Closing down the garden for the year
Closing down the garden for the year.
Who says you don’t get a lot of exercise working in the garden?! Frankly, I find it to be an incredibly good workout! Think of all the aerobic exposure you get hauling mulch bags, digging weeds, moving rocks out of the beds and planting pathways. AH! I really enjoy my little plot of green.
Alas, it’s basically September. The zucchini are all gone. I’ve got a few peppers, eggplant and tomato’s left. The acorn squash have all been picked and are now on their way to the garage where they’ll be stored until I get hungry and in the mood to slice them open, slap in some honey and brown sugar and slide them into the oven.
I’ve spent the day pulling the old weeds out and reworking the plastic ground covers I use over the raised beds. They tell me it’s supposed to keep the weeds out of my garden. They lied. It does help reduce the load, but I also find that there’s some incredibly tenacious ones that will find their way either around or right through the plastic top liner and send up sprouts and plant roots. Generally where I least want them
After I clean out the beds, I prepare them for winter. What I do is to put a full fertilizer feeding in each bed. Generally I use a generic general purpose fertilizer on the line of 10-10-10. But, I put it on substantially heavier than I would for a feeding when there’s plants in the beds. Now, don’t get me wrong, I’m not talking layering fertilizer on the ground like I would peanut butter on a PB&J sandwich! But, I usually put 2-3 times the amount of feeding that I would put down in a normal feeding. Were I to put this concentration down with live plants in the beds, it could seriously damage them.

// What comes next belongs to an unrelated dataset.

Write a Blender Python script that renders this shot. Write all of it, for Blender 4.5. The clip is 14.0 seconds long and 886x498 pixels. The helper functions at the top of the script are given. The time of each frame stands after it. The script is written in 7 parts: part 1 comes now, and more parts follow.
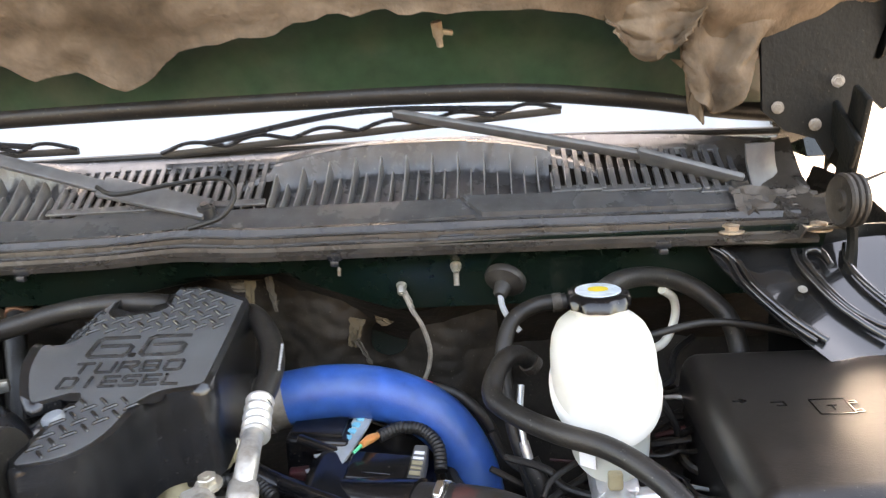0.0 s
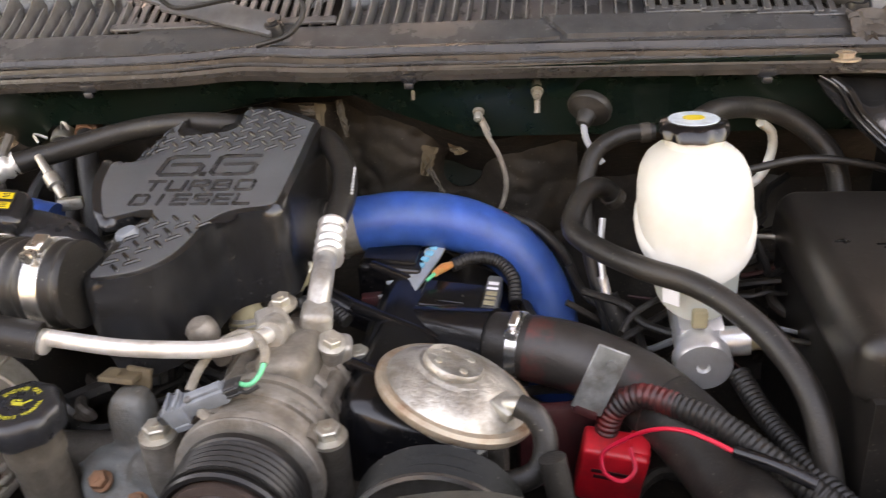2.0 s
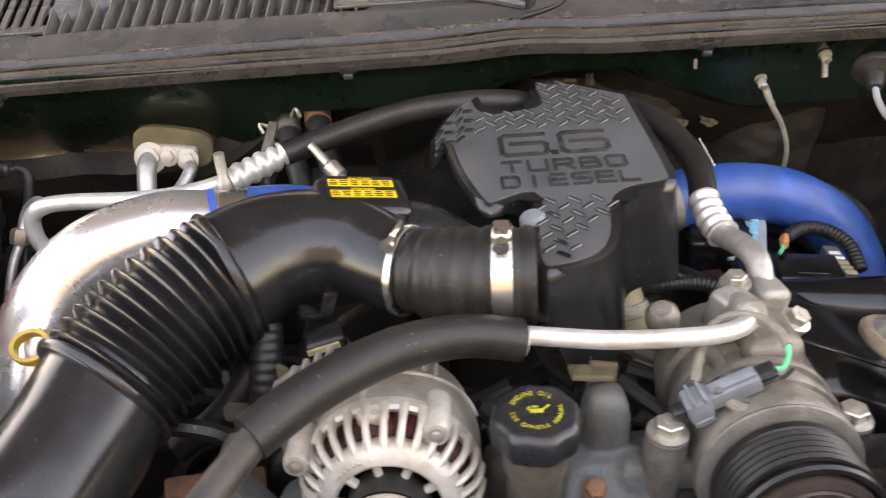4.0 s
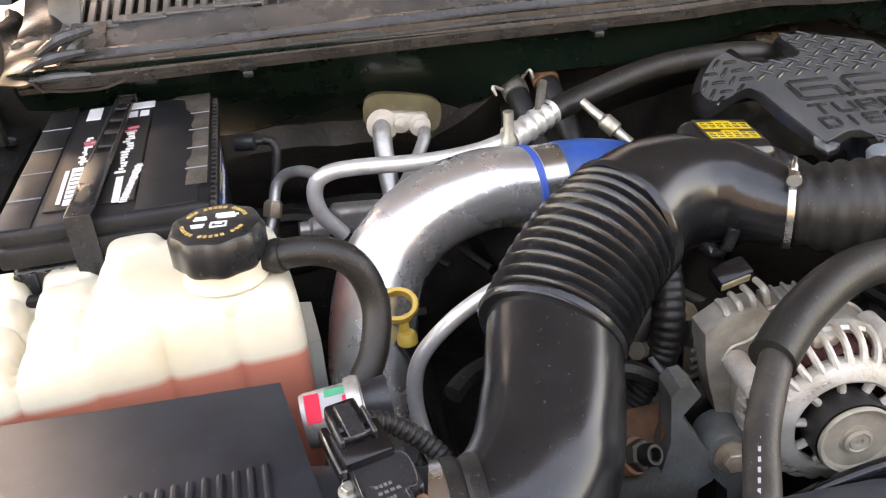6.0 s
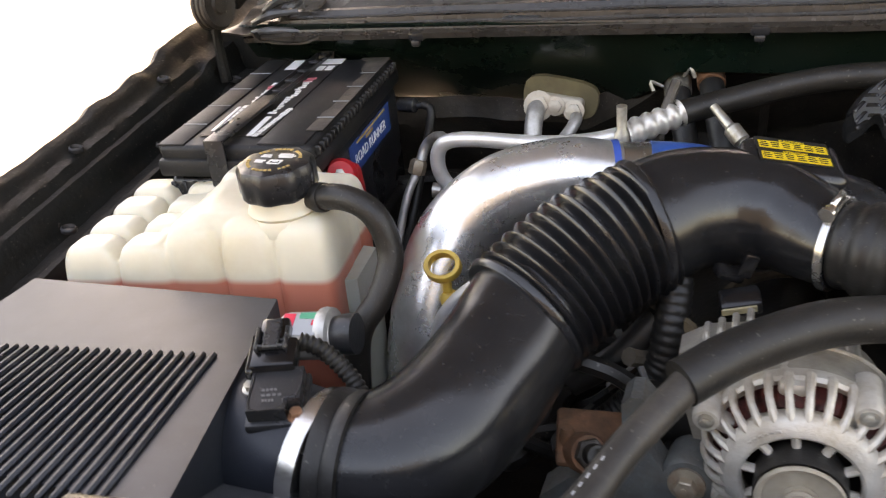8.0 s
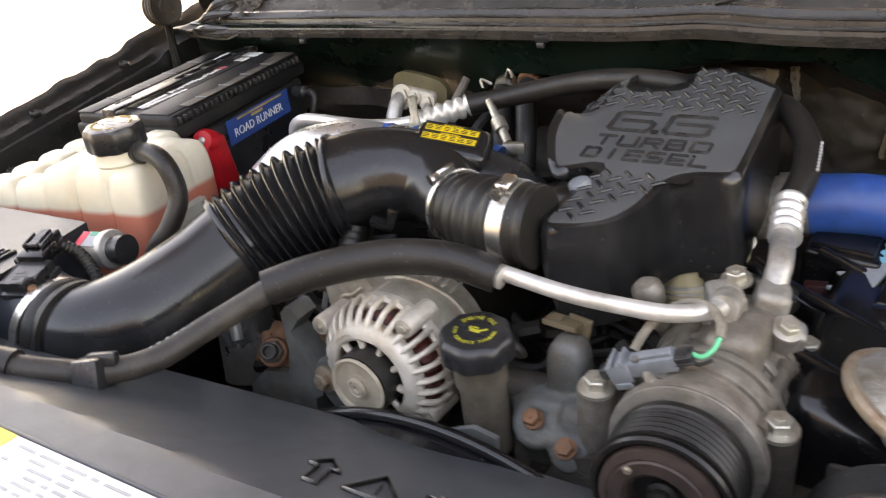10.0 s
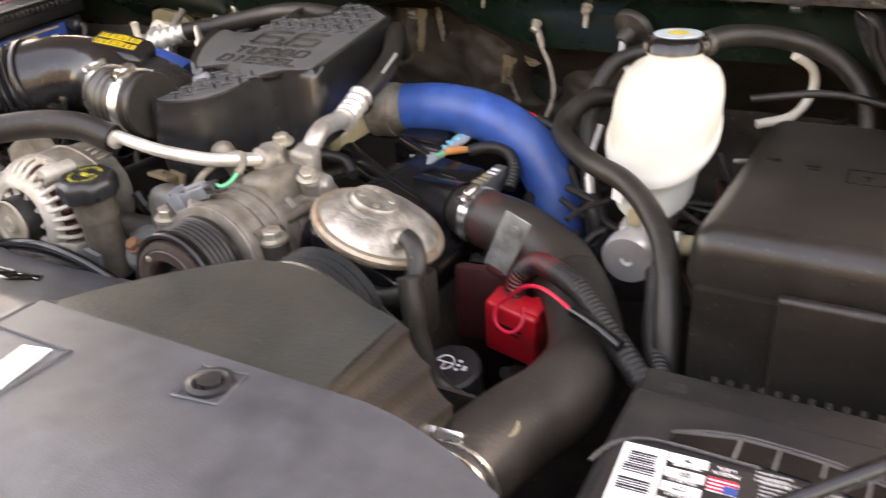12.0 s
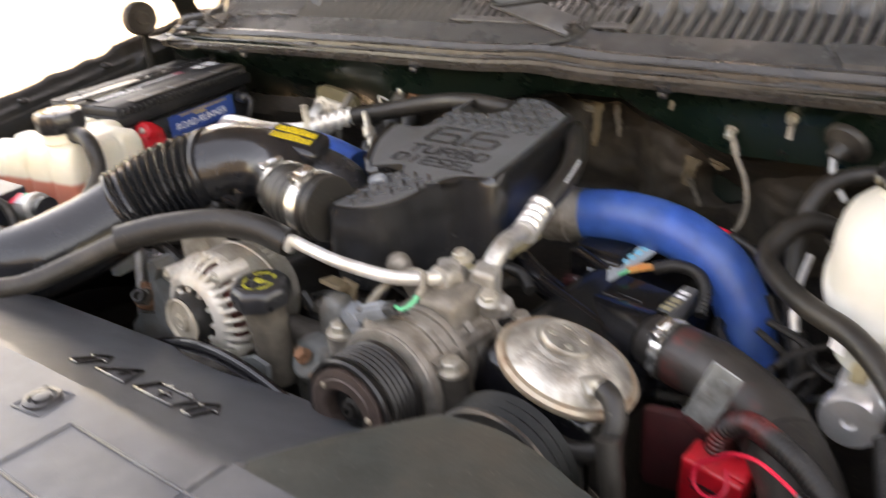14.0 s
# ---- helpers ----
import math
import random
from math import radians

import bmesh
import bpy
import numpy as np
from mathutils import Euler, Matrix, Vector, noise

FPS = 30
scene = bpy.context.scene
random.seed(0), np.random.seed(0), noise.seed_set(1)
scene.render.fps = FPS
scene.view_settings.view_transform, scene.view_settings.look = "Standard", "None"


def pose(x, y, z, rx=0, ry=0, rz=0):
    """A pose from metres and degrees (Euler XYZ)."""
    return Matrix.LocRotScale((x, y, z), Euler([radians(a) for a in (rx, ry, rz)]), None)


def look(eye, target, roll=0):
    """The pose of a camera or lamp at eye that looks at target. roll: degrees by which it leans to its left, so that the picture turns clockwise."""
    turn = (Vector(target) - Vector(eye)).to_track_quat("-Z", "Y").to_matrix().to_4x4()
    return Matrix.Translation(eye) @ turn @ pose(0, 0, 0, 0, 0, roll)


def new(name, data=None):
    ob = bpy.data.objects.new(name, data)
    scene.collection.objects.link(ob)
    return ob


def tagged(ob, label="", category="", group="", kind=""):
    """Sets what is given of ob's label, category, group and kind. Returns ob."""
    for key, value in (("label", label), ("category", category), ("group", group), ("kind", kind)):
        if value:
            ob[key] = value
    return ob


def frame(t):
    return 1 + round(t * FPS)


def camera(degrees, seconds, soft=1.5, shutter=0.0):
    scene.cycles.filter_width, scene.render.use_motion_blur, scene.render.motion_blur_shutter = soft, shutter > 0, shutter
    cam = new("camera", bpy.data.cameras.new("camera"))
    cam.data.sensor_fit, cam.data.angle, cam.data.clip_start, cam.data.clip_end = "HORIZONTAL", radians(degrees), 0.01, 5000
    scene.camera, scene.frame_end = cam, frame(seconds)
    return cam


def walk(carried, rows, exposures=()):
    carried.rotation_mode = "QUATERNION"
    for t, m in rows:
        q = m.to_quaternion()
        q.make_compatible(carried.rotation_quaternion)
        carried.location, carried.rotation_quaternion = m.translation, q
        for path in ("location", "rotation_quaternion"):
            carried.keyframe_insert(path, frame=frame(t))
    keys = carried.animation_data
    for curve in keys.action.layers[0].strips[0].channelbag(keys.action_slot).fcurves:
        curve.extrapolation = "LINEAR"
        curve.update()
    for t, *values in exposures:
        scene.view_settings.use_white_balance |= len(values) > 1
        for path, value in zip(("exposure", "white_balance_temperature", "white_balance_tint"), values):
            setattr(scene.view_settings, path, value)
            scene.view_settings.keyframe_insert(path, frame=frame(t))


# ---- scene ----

My rational is this: These beds will be unoccupied over the fall, winter and early spring. That’s probably a good seven or so months. During this time I fully expect that mother nature is going to drench the earth well with either rain or snow and process will take the nutrients down into the soil where by sping it will be deep enough and a low enough concentrations that the plants will really enjoy it and the nutrients will be down where the roots will be growing and doing their thing. Yeah, I’m inherently a lazy gardener and if I can get mother nature to do some work for me, I will. Why not?
In the spring when it’s planting time, I’ll put a light feeding on the ground after I’ve put the plants in. This will dissolve and supplement their needs through the growing season.
The same holds true for my lawn. On Thanksgiving weekend, I’ll put a heavier layer of good ole 10-10-10 down on the lawn. This isn’t heavy enough to burn the grass or the ground, but it’s heavy enough that the cold winter’s precipitations will slowly dissolve the nutrients into the lawn soil so that once things warm up in the spring, the plants already have the nutrients right where they want them. Down in the roots.
With a little thinking, planning and help from mother nature, you can have a great garden and lawn and save a lot of time and dough in the process. It’s all in the planning. Just don’t get heavy handed with the fertilizer as this is truly a situation where giving them too much doesn’t make for merrier plants.
For more help, contact your local garden center.
I’m Don Rima and that’s the way I see it, From Where I Stand.